In the new study, researchers described how they developed thin films with this very distinct combination of qualities. The study team said their materials have a high degree of electrical conductivity, flexibility, and elasticity. They are also nearly invisible to the naked eye.
The researchers said they were able to develop these materials using a laser-based production technique to lay down a very fine metal grid on a thin layer of rubber. An alloy of gallium and indium, the metal grid is in a liquid state at room temperature.
“We have developed a laser ablation processing technique to direct-write visually imperceptible liquid metal circuits on soft elastomers to create transparent, stretchable conductors,” Carmel Majidi, an Associate Professor of Mechanical Engineering and director of the Soft Materials Laboratory at Carnegie Mellon University, told AZoNetwork. “A laser is an unlikely tool for this because lasers are typically known to thermally damage the optical, mechanical or properties of soft materials."
“The short laser pulses allowed us to selectively ablate liquid metal from the transparent elastomeric substrate while preserving the mechanical stretchability and optical transparency. Further, with short laser pulses, we were able to narrow down the liquid metal wire width to a few microns - below the acuity threshold of human eyes.”
To test their novel material, the research team created a system that could track air quality and visually indicate pollutant levels on a contact lens display.
This represents an emerging new field: laser processing of soft materials.

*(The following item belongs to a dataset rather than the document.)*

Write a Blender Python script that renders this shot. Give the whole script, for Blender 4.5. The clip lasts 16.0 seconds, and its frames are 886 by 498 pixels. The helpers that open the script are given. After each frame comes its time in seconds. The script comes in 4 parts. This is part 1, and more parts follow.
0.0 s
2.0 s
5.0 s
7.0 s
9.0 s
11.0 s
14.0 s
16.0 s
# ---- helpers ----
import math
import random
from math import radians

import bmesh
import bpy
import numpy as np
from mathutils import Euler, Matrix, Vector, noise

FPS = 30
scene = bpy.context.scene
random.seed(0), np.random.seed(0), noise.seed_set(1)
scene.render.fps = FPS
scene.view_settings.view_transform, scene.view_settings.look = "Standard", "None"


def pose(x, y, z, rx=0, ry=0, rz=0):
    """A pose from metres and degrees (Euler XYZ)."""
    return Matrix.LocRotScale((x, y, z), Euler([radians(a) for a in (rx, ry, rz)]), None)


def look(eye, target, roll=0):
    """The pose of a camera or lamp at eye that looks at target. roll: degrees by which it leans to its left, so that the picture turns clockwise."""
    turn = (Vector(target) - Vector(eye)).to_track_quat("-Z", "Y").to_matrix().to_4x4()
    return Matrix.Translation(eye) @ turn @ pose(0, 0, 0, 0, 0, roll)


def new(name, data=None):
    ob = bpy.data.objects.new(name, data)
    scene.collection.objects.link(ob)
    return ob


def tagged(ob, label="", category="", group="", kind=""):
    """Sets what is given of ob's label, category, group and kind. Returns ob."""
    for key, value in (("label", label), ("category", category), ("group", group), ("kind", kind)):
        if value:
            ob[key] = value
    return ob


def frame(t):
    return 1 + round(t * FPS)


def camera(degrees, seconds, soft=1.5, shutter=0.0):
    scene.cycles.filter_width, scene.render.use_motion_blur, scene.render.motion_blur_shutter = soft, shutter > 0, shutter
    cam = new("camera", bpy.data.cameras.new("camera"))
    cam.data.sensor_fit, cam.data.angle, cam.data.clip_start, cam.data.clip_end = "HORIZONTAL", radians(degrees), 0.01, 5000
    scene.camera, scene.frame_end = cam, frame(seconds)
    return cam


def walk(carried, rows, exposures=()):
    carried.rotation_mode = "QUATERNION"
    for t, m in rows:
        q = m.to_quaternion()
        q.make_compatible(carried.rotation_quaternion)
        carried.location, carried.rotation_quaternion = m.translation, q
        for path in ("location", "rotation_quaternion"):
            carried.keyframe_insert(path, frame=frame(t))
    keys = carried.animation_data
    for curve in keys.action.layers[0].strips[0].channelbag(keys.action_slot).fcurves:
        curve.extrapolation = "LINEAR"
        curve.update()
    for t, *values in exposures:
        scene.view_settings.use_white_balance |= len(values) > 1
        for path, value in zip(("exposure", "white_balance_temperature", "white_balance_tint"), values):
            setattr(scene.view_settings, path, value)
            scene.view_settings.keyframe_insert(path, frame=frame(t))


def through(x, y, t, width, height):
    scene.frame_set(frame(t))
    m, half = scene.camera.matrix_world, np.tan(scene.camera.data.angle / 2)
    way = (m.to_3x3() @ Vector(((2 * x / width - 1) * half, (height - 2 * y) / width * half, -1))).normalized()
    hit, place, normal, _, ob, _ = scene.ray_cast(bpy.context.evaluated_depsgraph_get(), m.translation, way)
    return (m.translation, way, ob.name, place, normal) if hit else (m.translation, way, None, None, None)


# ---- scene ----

We have integrated the fundamentals in laser-material interaction, materials science and soft matter to create something that was considered impossible before - visually imperceptible transparent conductors that stretch like rubber.
We plan to extend this emerging engineering framework to develop new classes of circuits, displays, and optical materials that are highly soft and stretchable and extend it to build three-dimensional transparent conductors.
Carmel Majidi, Associate Professor of Mechanical Engineering
Two more recently-published studies described the development of ultrathin films of crystalline materials that could also be used in next-generation electronics. The studies described how scientists created a multistep sequence to fabricate single-crystal, atomically-thin layers of tungsten diselenide over large sapphire substrates.
Past efforts to make similar materials were implemented using small flakes scraped off of larger crystals. The new system uses sapphire as the substrate due to its crystalline composition. The sapphire substrate positions the film, so that it grows in a crystal pattern in a method known as epitaxy.
As seeds of the crystalline material appear on the substrate and the substrate is warmed, the initial seeds stretch over the substrate in a consistent pattern, creating a film without breaks and hardly any defects. The study team said their crucial advancement was the utilization of gas-source chemical vapor deposition to exactly control the seed density and pace of spreading to attain a single two-dimensional layer.
The study team also found a powerful interaction involving the sapphire substrate and the crystalline film, with the substrate directing the qualities of the film. To address these difficulties, the scientists grew two or three layers, which enhanced the performance by desired factors like electron mobility by 20 to 100 times.